Not all entries in a cell can be inflated by the same permutations. For $\mathcal{G}_2$, we must split $c$ into $c_1$ and $c_2$ and split $d$ into $d_1$ and $d_2$ (we omit the rules here) and get the new generating function \[S_2\left(x_a, x_b, x_{c_1}, x_{c_2}, x_{d_1}, x_{d_2}, x_e, x_f\right).\]

Entries in cell $a$ can be inflated by any permutation which avoids $312$.

Entries in cell $b$ can be inflated by any permutation which avoids $312$.

The $c_1$ entries in cell $c$ can be inflated by decreasing permutations only, while any $c_2$ entry in cell $c$ can be inflated by permutations which avoid $312$.

The $d_1$ entries in cell $d$ can be inflated by increasing permutations only.

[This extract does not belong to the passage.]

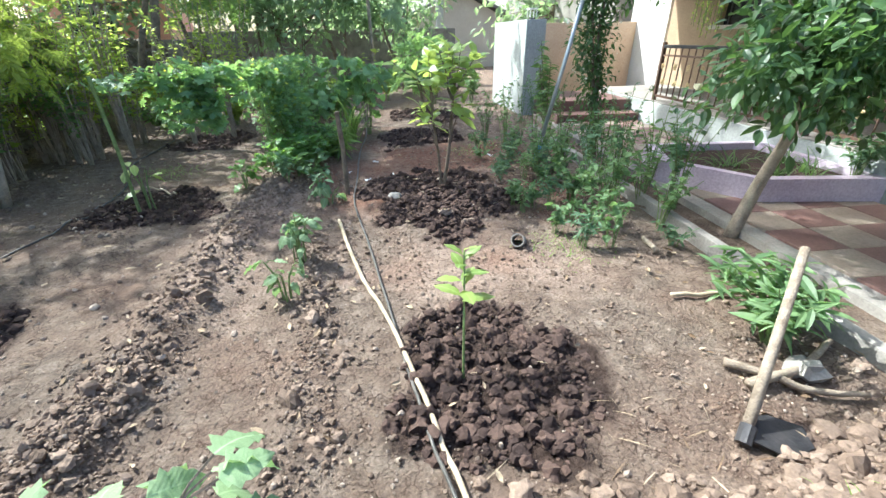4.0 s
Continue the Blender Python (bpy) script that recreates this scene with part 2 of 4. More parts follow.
def piece(name, data, mat=None, parent=None, label="", smooth=False):
    """A mesh object from (verts, faces), under a thing where a parent is given."""
    ob = new(name, data if isinstance(data, bpy.types.Mesh) else mesh_of(name, data[0], data[1], mat, smooth))
    if parent is not None:
        ob.parent = parent
        ob.matrix_parent_inverse = parent.matrix_basis.inverted()
    return tagged(ob, label)


def thing(name, at, label, category, group="", kind=""):
    e = new(name)
    e.matrix_basis = Matrix.Translation(at)
    return tagged(e, label, category, group, kind)


def part(name, bm, mat, parent, label="", smooth=False):
    me = bpy.data.meshes.new(name)
    bm.to_mesh(me)
    bm.free()
    me.materials.append(mat)
    if smooth:
        me.polygons.foreach_set("use_smooth", np.ones(len(me.polygons), bool))
    return piece(name, me, None, parent, label)


def join(*parts):
    """Several (verts, faces) as one."""
    vs, fs, n = [], [], 0
    for v, f in parts:
        vs.append(np.asarray(v, float))
        fs += [tuple(i + n for i in q) for q in f]
        n += len(v)
    return np.concatenate(vs), fs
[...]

The $d_2$ entries in cell $d$ will be handled separately in cases.

The entries in cell $e$ can be inflated by decreasing permutations only.

If there is no $d_2$, or there is a $d_2$ which is inflated only by an increasing permutation, then entries in cell $f$ can be inflated by permutations which avoid $312$.

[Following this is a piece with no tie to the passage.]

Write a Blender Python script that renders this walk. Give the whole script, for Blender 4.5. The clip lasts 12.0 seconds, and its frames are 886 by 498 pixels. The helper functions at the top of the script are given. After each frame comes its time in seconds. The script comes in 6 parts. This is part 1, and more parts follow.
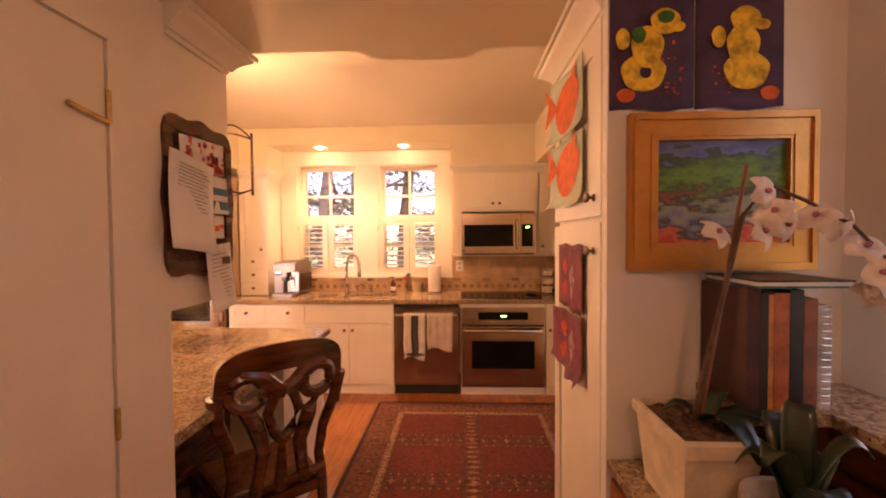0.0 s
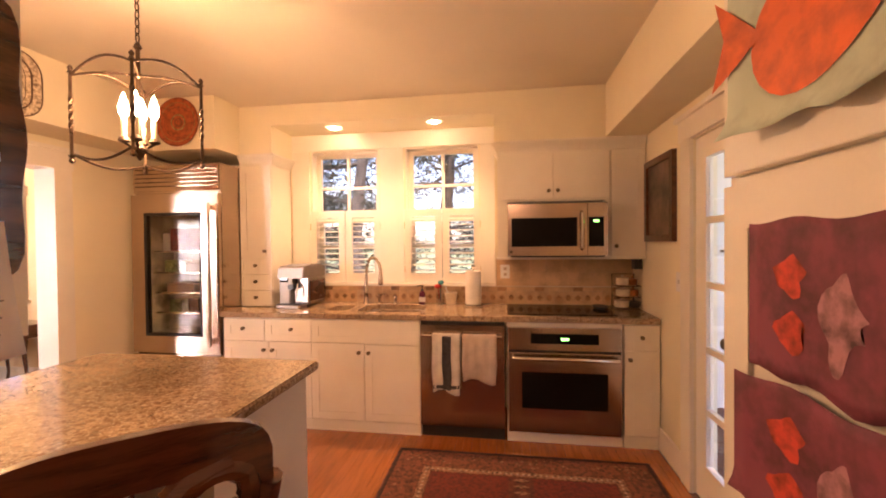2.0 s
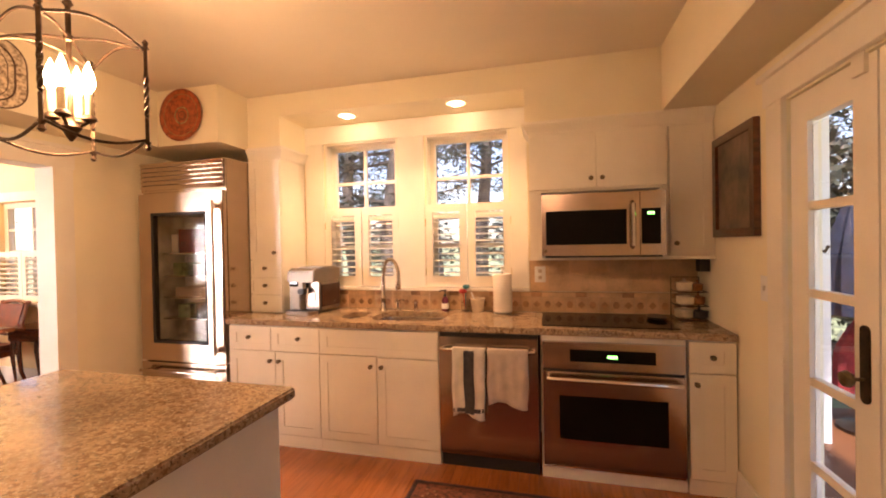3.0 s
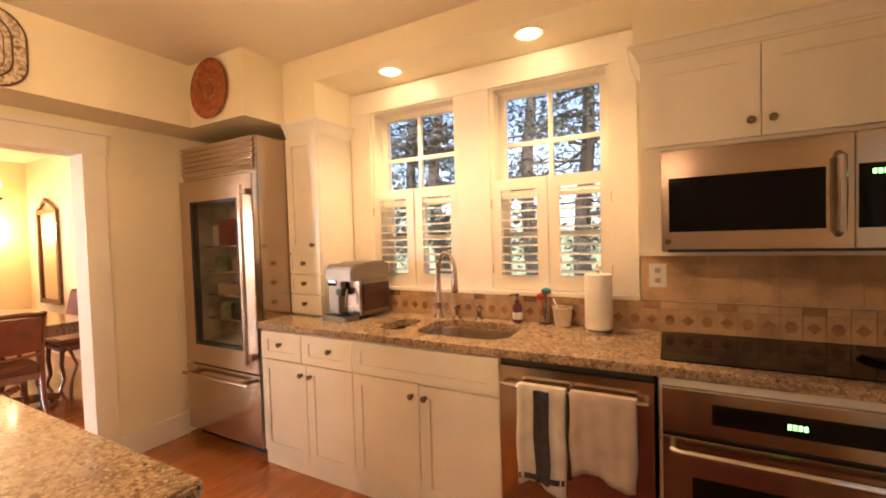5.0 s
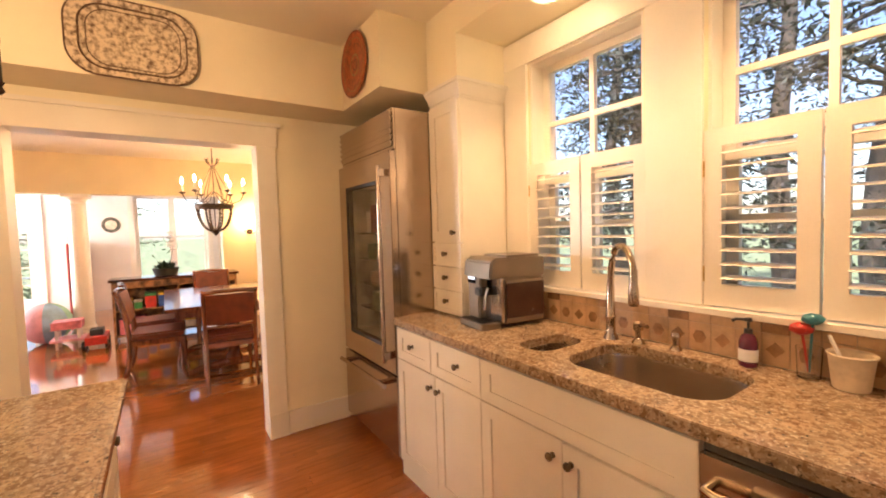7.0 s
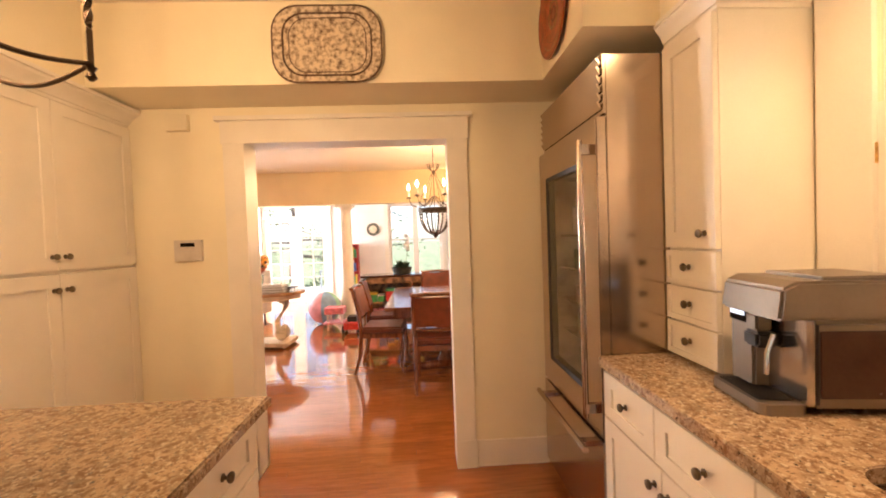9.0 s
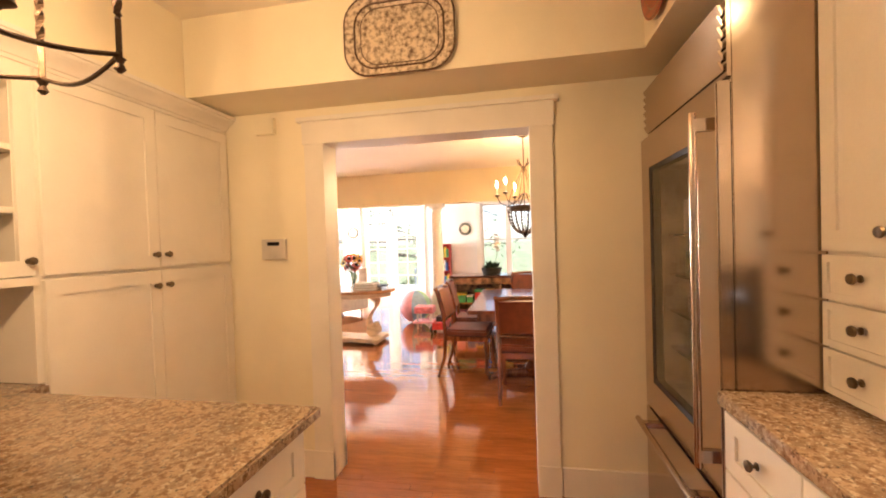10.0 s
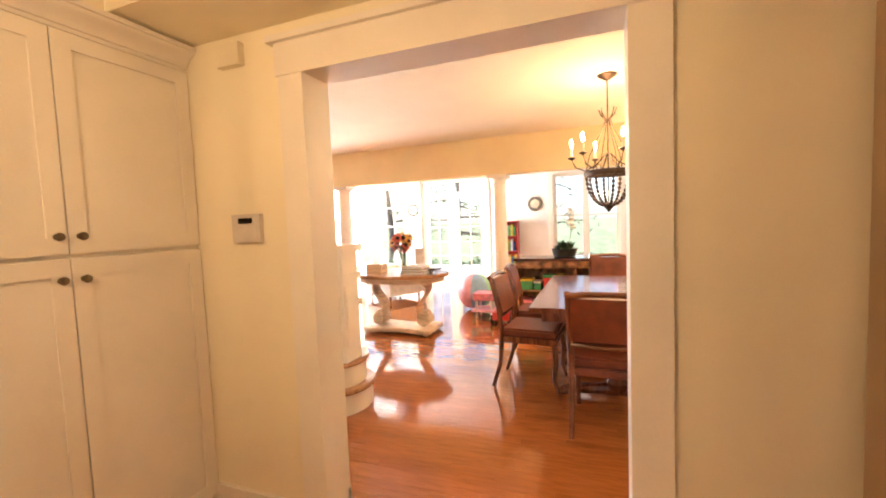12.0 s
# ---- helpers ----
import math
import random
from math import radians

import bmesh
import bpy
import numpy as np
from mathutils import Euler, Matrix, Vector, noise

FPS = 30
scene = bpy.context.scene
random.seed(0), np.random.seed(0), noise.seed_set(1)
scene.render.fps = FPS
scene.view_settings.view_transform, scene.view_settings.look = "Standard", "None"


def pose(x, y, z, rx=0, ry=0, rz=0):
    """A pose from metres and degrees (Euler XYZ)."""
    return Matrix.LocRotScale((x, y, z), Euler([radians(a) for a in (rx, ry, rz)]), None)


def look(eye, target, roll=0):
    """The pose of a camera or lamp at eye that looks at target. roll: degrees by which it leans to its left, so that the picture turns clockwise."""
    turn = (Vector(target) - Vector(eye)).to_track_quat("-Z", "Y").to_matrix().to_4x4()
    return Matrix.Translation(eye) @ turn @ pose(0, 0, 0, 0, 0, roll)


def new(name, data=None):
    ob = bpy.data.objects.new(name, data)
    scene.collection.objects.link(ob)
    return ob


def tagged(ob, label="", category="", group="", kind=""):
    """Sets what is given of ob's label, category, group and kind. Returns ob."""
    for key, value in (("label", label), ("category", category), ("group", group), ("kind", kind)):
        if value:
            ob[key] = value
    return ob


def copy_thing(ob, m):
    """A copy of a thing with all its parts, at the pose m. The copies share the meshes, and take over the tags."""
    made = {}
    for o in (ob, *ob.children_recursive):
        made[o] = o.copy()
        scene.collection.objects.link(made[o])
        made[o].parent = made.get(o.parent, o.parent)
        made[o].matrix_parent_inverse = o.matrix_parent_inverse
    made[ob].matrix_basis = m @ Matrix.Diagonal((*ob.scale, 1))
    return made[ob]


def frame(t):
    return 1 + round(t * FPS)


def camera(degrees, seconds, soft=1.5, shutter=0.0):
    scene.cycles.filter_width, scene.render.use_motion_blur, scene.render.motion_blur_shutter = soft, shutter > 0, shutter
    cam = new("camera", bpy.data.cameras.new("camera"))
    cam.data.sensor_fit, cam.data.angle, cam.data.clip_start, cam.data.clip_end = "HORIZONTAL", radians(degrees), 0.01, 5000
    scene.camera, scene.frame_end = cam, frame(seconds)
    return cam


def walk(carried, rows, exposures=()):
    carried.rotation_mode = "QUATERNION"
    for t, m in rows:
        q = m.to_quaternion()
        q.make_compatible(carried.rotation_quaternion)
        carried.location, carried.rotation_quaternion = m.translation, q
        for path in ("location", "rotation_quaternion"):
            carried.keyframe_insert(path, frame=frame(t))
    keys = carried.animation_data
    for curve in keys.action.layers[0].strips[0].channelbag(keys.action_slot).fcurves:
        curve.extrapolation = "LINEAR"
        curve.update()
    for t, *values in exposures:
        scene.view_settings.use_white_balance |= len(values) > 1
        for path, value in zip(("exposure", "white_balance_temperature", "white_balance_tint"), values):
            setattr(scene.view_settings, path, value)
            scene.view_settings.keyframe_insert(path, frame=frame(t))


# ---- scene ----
cam = camera(94.1, 12.0, 1.9)
PATH = [
    (0, (0.005, 0.854, 1.513), (-0.079, 2.851, 1.457), -0.4),
    (0.5, (0.009, 1.053, 1.497), (-0.12, 3.049, 1.447), -0.6),
    (1, (0.016, 1.282, 1.485), (-0.189, 3.271, 1.444), -0.7),
    (1.5, (0.019, 1.528, 1.462), (-0.237, 3.511, 1.427), -0.6),
    (2, (-0.003, 1.755, 1.457), (-0.301, 3.732, 1.427), -0.6),
    (2.5, (0.038, 1.983, 1.448), (-0.373, 3.941, 1.422), -1.0),
    (3, (0.063, 2.204, 1.438), (-0.435, 4.141, 1.417), -1.1),
    (3.2, (0.062, 2.3, 1.444), (-0.464, 4.23, 1.409), -1.0),
    (5, (0.034, 3.03, 1.432), (-0.917, 4.788, 1.371), -1.7),
    (5.5, (0.018, 3.216, 1.442), (-1.087, 4.882, 1.367), -1.9),
    (6, (-0.019, 3.375, 1.44), (-1.303, 4.906, 1.356), -1.6),
    (6.5, (-0.08, 3.507, 1.433), (-1.549, 4.862, 1.356), -1.0),
    (7, (-0.161, 3.689, 1.422), (-1.812, 4.814, 1.325), -1.7),
    (7.2, (-0.197, 3.753, 1.42), (-1.91, 4.781, 1.322), -2.1),
    (8.8, (-0.605, 4.064, 1.4), (-2.596, 4.247, 1.345), -2.2),
    (9, (-0.664, 4.083, 1.413), (-2.662, 4.177, 1.363), -2.0),
    (9.5, (-0.772, 4.136, 1.42), (-2.767, 4.002, 1.387), -2.2),
    (10, (-0.874, 4.183, 1.41), (-2.839, 3.812, 1.374), -1.8),
    (10.5, (-1.033, 4.206, 1.392), (-2.961, 3.679, 1.332), -1.7),
    (11, (-1.235, 4.213, 1.379), (-3.143, 3.622, 1.293), -1.9),
    (11.5, (-1.486, 4.209, 1.387), (-3.369, 3.542, 1.277), -2.1),
    (12, (-1.761, 4.157, 1.388), (-3.627, 3.446, 1.258), -2.3),
]
EXPOSURES = [(0.0, 1.74, 7700, 46), (1.5, 1.68, 6950, 38), (3.0, 1.56, 6700, 27), (5.5, 1.46, 6450, 17), (7.0, 1.43, 6350, 17), (9.5, 1.48, 6250, 16), (12.0, 1.54, 6150, 13)]
walk(cam, [(t, look(eye, target, roll)) for t, eye, target, roll in PATH], EXPOSURES)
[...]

If there is a $d_2$ which is inflated by a permutation in $\oc$ which contains a descent, then any entries in cell $f$ can only be inflated by decreasing permutations.

The generating function for the permutations that contain a $d_2$ is \[S_{2,[\text{has $d_2$}]} := S_2 - S_2\left(d_2=0\right).\]

The generating function for the permutations in $\operatorname{Av}(3124,4312)$ which are inflations of simple permutations of length at least 4 is hence given by

\[I_2 := S_2(c,c,m,c,m,m,m,c)\]
\[\;\;\;\;\;\;\;\;\;\;\;\;\;\;\;\;\; + \;\; S_{2,{[\text{has $d_2$}]}}(c,c,m,c,m,f-m,m,m).\]

The work we just did computed the enumeration of the permutations in $\operatorname{Av}(3124,4312)$ which are inflations of simple permutations in $\mathcal{G}_2$, denoted $I_2$.

Similarly, we can find the enumerations for the permutations which are inflations of simple permutations in $\mathcal{G}_1$ and $\mathcal{G}_3$, denoted $I_1$ and $I_3$, respectively.

Since $\mathcal{G}_1 \cap \mathcal{G}_2 = \mathcal{G}_3$, the set of all permutations in $\operatorname{Av}(3124,4312)$ which are inflations of any simple permutation of length at least 4 is enumerated by \[I_1 + I_2 - I_3.\]

So, the generating function $f$ of $\oc$ satisfies

\[f = x + (xc+x)f + \frac{m(f+c-m)}{1+m} + \left(I_1 + I_2 - I_3\right).\]

Using SAGE, we find that

$\begin{align*}
f(x) &= \frac{\pa{8x^5 - 16x^4 + 28x^3 - 26x^2 + 9x -1} + \sqrt{1-4x}\pa{2x^4-8x^3+14x^2-7x+1}}{2x^2(1-6x+9x^2-4x^3)}\\[6pt]
&= x + 2x^2 + 6x^3 + 22x^4 + 88x^5 + 363x^6 + 1507x^7 + 6241x^8 + 25721x^9 + \cdots.
\end{align*}$

We don't have an algorithm to determine when the simple permutations of a class are geometrically griddable. However, of the remaining 11 2x4 classes which have not been enumerated, none of them seem to fit this criterion.

We have investigated a few ways to do parts of this algorithmically, but so far we are limited by computational power.